Bernstein had devised his encryption program, called Snuffle, in 1990 while he was a graduate student at the University of California–Berkeley. His software converts a one-way “hash function” into private-key encryption system, one that can be decoded only by whoever holds the private “key,” or pass code. The functionality of the software depends on two people having exchanged their private keys.

Court documents contended that Bernstein later used Snuffle in his teaching, to convey his ideas about encryption for a course on cryptography. Even the dissenting judge in the Ninth Circuit Appeals Court ruling acknowledged that to teach the course, Bernstein had to actually use his source code “textually.” The professor made the software source code available free on the Web site where he placed course-review materials for his classes.

Wanting to disburse the material further to the academic and scientific communities, in the mid-1990s Bernstein asked the U.S. State Department if he would need a license to publish Snuffle. He was told that his creation was tantamount to “munitions” under International Traffic in Arms Regulations (ITAR). Therefore, the government contended, Bernstein would have to obtain export licenses from the State Department for each person outside the United States who wanted to view Snuffle's online source code.

In February 1995, Bernstein sued the government, claiming that the arms regulations were unconstitutional and that his First Amendment rights should permit him the freedom to distribute the material as he wished.

Ninth Circuit District Court Judge Marilyn Hall Patel ruled in the instructor's favor in 1997, citing First Amendment grounds to declare that free-speech rights protected the software's source code.

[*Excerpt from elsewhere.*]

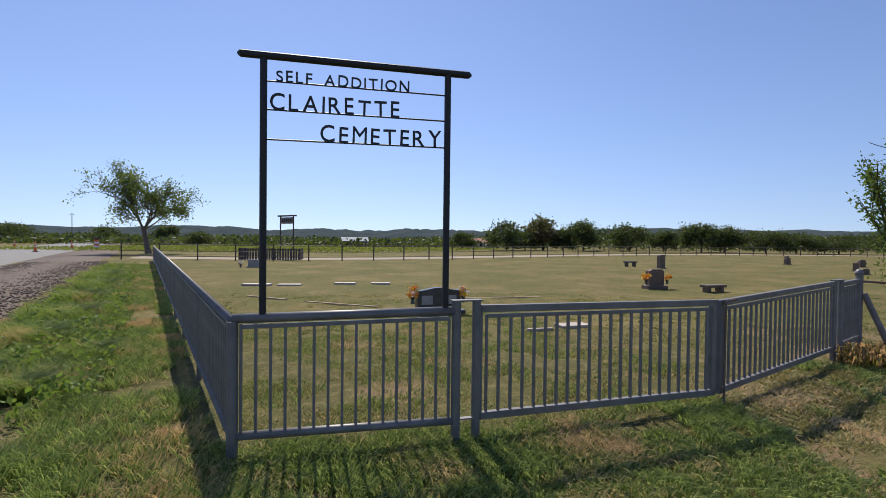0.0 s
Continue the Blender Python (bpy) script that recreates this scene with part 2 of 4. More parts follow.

Later, after President Clinton shifted oversight and licensing authority over non-military encryption products to the Commerce Department, Bernstein amended his suit to include the Commerce Department. In August 1997, Patel issued another ruling, identical to her first, reasserting First Amendment protections of encryption source code regardless of which federal agency was in charge of the government's encryption policy.

The U.S. government appealed those decisions, and in May 1999, a three-judge Ninth Circuit Court of Appeals panel voted 2-1, agreeing with Patel. The judges asserted that the government's export rules operated as a kind of pre-publication licensing scheme that obstructed the professor's rights to scientific expression. It also ruled that the Export Administration Regulations gave government officials “boundless discretion” over encryption matters, and that the regulations lacked adequate checks and balances. The panel, with one dissenter, noted that Bernstein's Snuffle software was, in part, a “form of political expression.”